Friday, October 1, 2021

Arrakis Sand Table Experiments with Glass Beads

Someone at the makerspace (thanks Sarah!) provided me with a bag of glass beads of the type used to make lines on roads reflective. I decided to see how they'd behave in Arrakis.

First experiment

For starters I tried scattering a handful of the beads over the surface of the table while it was full of baking soda. The beads are retroreflective so they don't reflect the red and blue LED lighting to your eyes when you're looking at the table. They do reflect a camera flash...

I scattered some beads on the baking soda. Without the flash on the camera, the beads just disappear.

The beads get pushed around by the ball.

After completng a pattern, then an erase, the beads are really starting to mix with the baking soda.

A completed pattern with the glass beads mixed with the baking soda.

A close up of the baking soda and glass bead mixture. You can see how rough the lines left behind by the ball look.

The different particle size/density/mass of the beads compared to the baking soda caused the ball to behave poorly when it was drawing lines. Straight and curved lines came out wobbly. I also noticed increased grinding noise with the beads. After running a few erase and drawing patterns the beads got scattered over the table a bit.

Second experiment

This time I removed the baking soda and went entirely with glass beads.

Noise level went up, line quality went down. At high speeds the beads get thrown more than the baking soda, so I had to slow the motion down to try not to clear the whole table off during a high speed erase pattern. I found that 200mm/sec was about as fast as I'd want it to go, and even then it throws the beads around.

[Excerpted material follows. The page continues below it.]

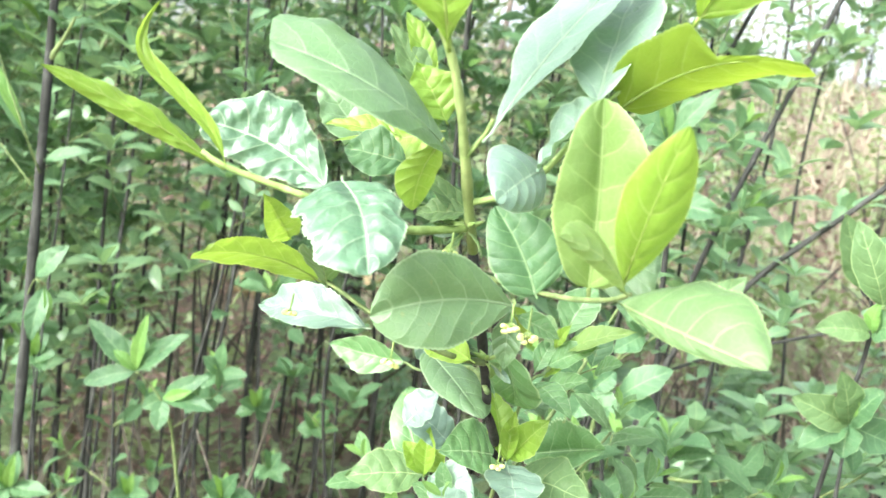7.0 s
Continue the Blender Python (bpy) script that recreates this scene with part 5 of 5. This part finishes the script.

The glass beads provide a sort of soft looking drawing.

Another view of the drawing.

With the flash, the drawing almost looks wet because of the way the flash reflects off the beads.

A soft looking drawing. There are no sharp edges to the lines because the beads are coarse and don't pile up sharply like the much finer baking soda.

The same drawing photographed with the flash. The bright spot in the center is a reflection of the flash in the glass top of the table.


The beads may be OK under certain circumstances, but I prefer the baking soda because it produces "cleaner" lines, it's quieter, and patterns can be drawn and erased faster.

The beads are denser and have larger particle size than the baking soda so they tend to get thrown more than the baking soda. That suggests that if a material with lower density and/or smaller particle size than baking soda were used, the drawings might come out even sharper, or allow higher speeds without loss of quality.

Some people use actual sand in their tables. I suspect that they might get better looking drawings (sharper, smoother lines) if they replace the heavy sand with the much lighter, finer grained baking soda.